**SET TASK**
Transcribe all of the material exactly. Any picture in it should be left out.

**SOURCE DATA**
'''

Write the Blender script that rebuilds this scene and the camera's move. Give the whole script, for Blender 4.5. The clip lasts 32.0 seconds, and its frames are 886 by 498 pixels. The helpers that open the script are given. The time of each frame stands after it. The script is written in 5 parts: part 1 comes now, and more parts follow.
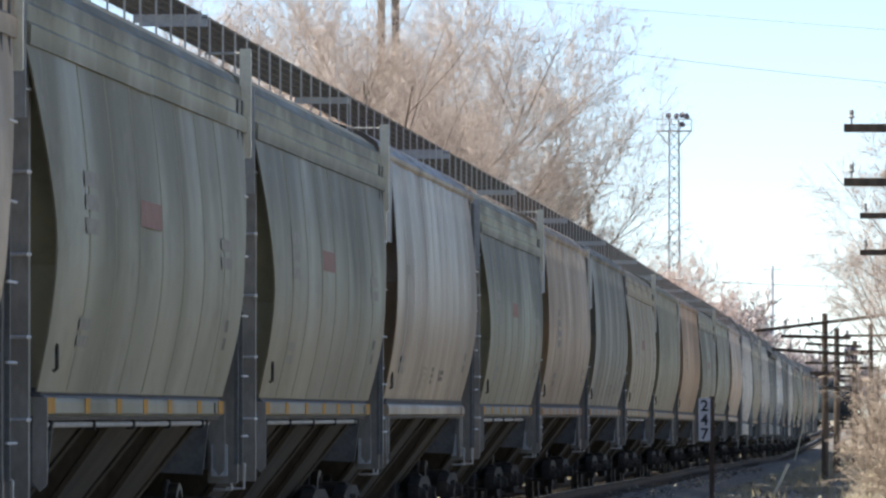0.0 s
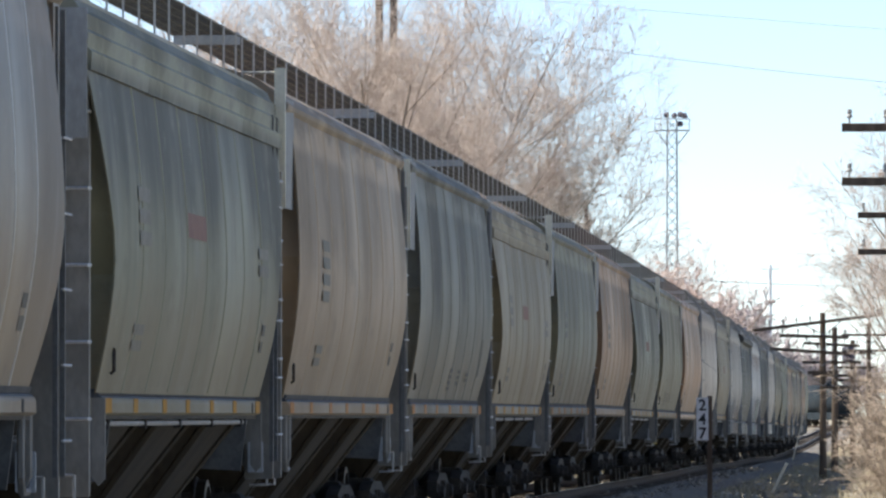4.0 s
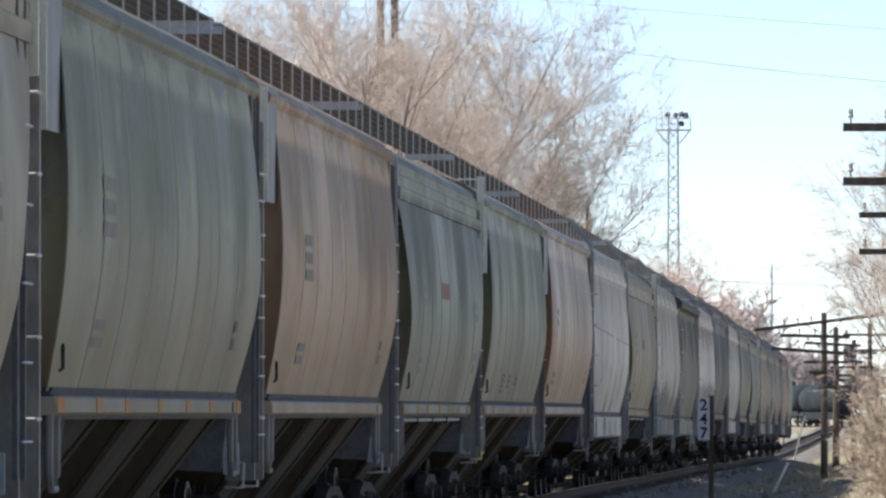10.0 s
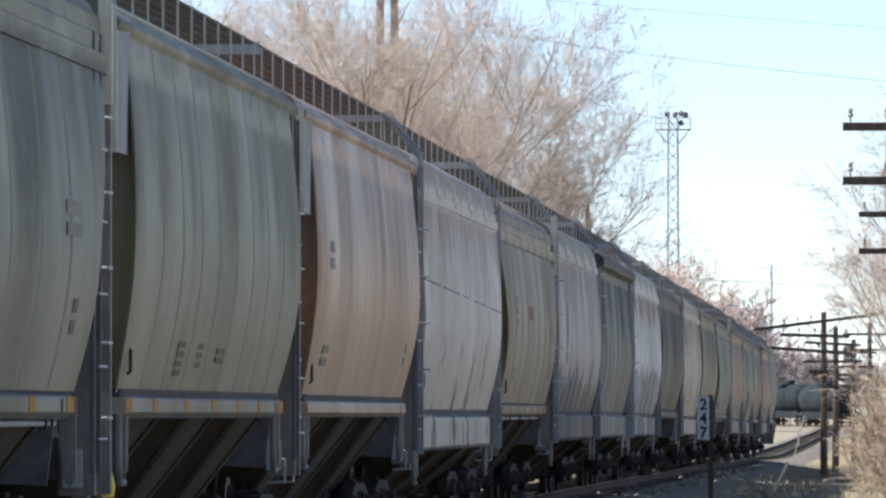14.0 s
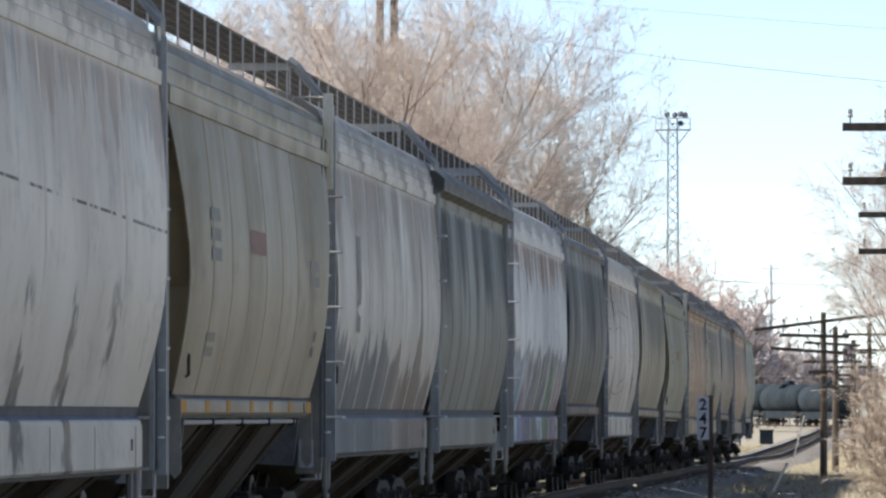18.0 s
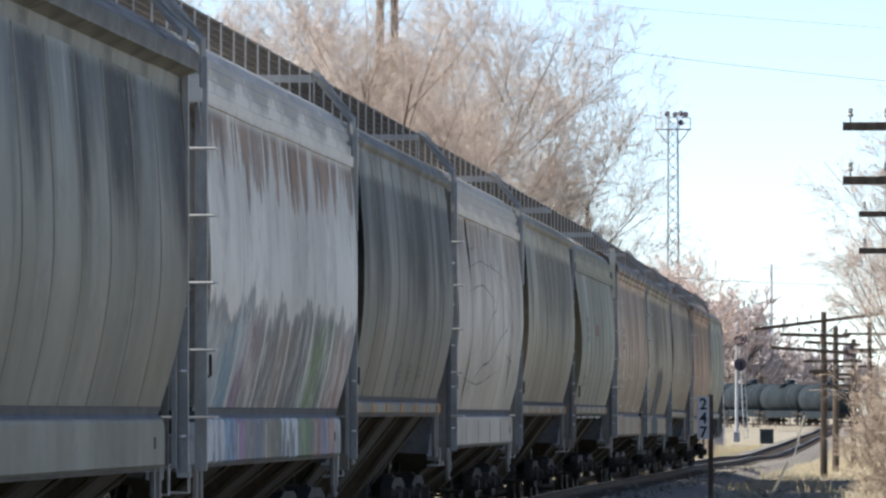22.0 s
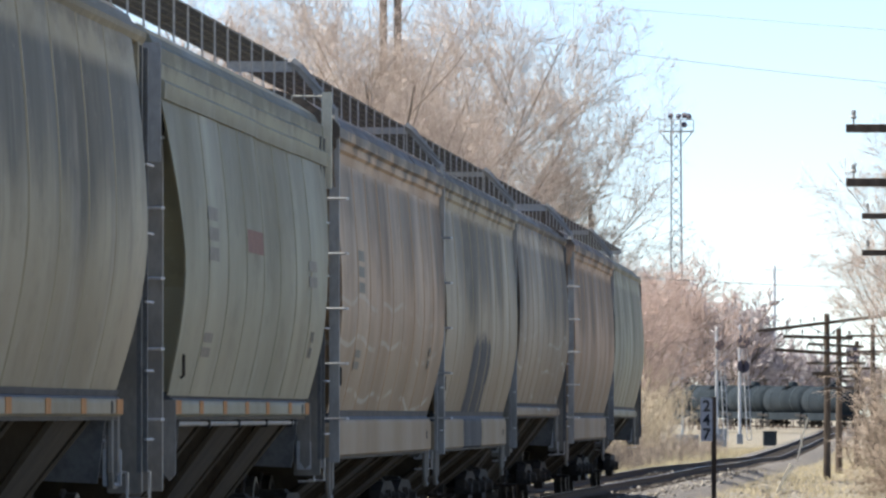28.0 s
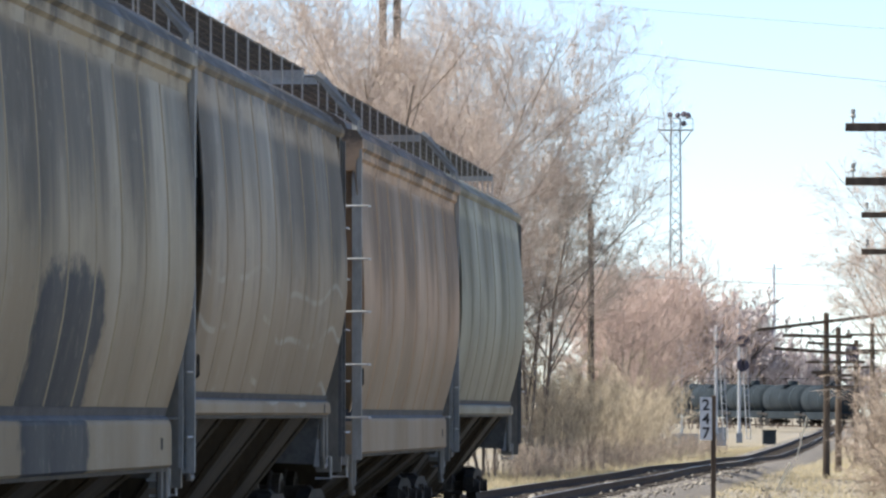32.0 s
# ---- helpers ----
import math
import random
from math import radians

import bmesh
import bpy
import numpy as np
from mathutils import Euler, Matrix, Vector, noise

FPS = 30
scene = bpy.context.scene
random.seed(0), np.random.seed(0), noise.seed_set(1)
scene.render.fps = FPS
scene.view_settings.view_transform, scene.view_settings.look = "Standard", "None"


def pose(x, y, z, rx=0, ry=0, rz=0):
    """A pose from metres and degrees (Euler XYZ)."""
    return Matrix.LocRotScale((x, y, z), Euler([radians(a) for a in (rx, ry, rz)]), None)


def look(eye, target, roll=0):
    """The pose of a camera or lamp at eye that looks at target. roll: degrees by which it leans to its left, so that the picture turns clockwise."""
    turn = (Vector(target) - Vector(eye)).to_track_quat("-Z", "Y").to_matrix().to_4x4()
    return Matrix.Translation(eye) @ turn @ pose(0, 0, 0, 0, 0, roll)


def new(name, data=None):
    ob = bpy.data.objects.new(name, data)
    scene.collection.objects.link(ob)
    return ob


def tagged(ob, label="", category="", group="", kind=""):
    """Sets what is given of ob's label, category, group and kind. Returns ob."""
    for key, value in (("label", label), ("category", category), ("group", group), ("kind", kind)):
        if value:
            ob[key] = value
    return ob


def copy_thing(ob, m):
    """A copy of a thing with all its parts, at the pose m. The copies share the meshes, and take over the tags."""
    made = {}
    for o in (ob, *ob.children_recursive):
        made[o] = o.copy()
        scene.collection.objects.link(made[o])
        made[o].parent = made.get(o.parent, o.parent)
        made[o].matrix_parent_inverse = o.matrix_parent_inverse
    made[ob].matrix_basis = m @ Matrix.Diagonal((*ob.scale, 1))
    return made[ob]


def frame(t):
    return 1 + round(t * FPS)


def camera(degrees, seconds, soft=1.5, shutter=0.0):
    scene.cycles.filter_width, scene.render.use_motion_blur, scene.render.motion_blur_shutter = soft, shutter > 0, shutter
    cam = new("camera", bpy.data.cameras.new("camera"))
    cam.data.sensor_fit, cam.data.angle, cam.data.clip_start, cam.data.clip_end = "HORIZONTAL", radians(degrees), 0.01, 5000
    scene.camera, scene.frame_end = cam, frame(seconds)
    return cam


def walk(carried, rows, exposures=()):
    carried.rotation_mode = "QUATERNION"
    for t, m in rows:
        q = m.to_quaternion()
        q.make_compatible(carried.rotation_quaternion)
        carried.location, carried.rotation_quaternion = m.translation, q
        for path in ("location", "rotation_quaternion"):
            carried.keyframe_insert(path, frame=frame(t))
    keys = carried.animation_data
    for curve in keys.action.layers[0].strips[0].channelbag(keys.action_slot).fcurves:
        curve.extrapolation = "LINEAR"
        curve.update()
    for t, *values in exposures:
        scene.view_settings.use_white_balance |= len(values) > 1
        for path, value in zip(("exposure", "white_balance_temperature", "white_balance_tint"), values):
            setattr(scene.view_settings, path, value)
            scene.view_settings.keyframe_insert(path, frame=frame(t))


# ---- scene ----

'''

**COMPLETED EXERCISE**
Write the Blender script that rebuilds this scene and the camera's move. Give the whole script, for Blender 4.5. The clip lasts 32.0 seconds, and its frames are 886 by 498 pixels. The helpers that open the script are given. The time of each frame stands after it. The script is written in 5 parts: part 1 comes now, and more parts follow.
0.0 s
4.0 s
10.0 s
14.0 s
18.0 s
22.0 s
28.0 s
32.0 s
# ---- helpers ----
import math
import random
from math import radians

import bmesh
import bpy
import numpy as np
from mathutils import Euler, Matrix, Vector, noise

FPS = 30
scene = bpy.context.scene
random.seed(0), np.random.seed(0), noise.seed_set(1)
scene.render.fps = FPS
scene.view_settings.view_transform, scene.view_settings.look = "Standard", "None"


def pose(x, y, z, rx=0, ry=0, rz=0):
    """A pose from metres and degrees (Euler XYZ)."""
    return Matrix.LocRotScale((x, y, z), Euler([radians(a) for a in (rx, ry, rz)]), None)


def look(eye, target, roll=0):
    """The pose of a camera or lamp at eye that looks at target. roll: degrees by which it leans to its left, so that the picture turns clockwise."""
    turn = (Vector(target) - Vector(eye)).to_track_quat("-Z", "Y").to_matrix().to_4x4()
    return Matrix.Translation(eye) @ turn @ pose(0, 0, 0, 0, 0, roll)


def new(name, data=None):
    ob = bpy.data.objects.new(name, data)
    scene.collection.objects.link(ob)
    return ob


def tagged(ob, label="", category="", group="", kind=""):
    """Sets what is given of ob's label, category, group and kind. Returns ob."""
    for key, value in (("label", label), ("category", category), ("group", group), ("kind", kind)):
        if value:
            ob[key] = value
    return ob


def copy_thing(ob, m):
    """A copy of a thing with all its parts, at the pose m. The copies share the meshes, and take over the tags."""
    made = {}
    for o in (ob, *ob.children_recursive):
        made[o] = o.copy()
        scene.collection.objects.link(made[o])
        made[o].parent = made.get(o.parent, o.parent)
        made[o].matrix_parent_inverse = o.matrix_parent_inverse
    made[ob].matrix_basis = m @ Matrix.Diagonal((*ob.scale, 1))
    return made[ob]


def frame(t):
    return 1 + round(t * FPS)


def camera(degrees, seconds, soft=1.5, shutter=0.0):
    scene.cycles.filter_width, scene.render.use_motion_blur, scene.render.motion_blur_shutter = soft, shutter > 0, shutter
    cam = new("camera", bpy.data.cameras.new("camera"))
    cam.data.sensor_fit, cam.data.angle, cam.data.clip_start, cam.data.clip_end = "HORIZONTAL", radians(degrees), 0.01, 5000
    scene.camera, scene.frame_end = cam, frame(seconds)
    return cam


def walk(carried, rows, exposures=()):
    carried.rotation_mode = "QUATERNION"
    for t, m in rows:
        q = m.to_quaternion()
        q.make_compatible(carried.rotation_quaternion)
        carried.location, carried.rotation_quaternion = m.translation, q
        for path in ("location", "rotation_quaternion"):
            carried.keyframe_insert(path, frame=frame(t))
    keys = carried.animation_data
    for curve in keys.action.layers[0].strips[0].channelbag(keys.action_slot).fcurves:
        curve.extrapolation = "LINEAR"
        curve.update()
    for t, *values in exposures:
        scene.view_settings.use_white_balance |= len(values) > 1
        for path, value in zip(("exposure", "white_balance_temperature", "white_balance_tint"), values):
            setattr(scene.view_settings, path, value)
            scene.view_settings.keyframe_insert(path, frame=frame(t))


# ---- scene ----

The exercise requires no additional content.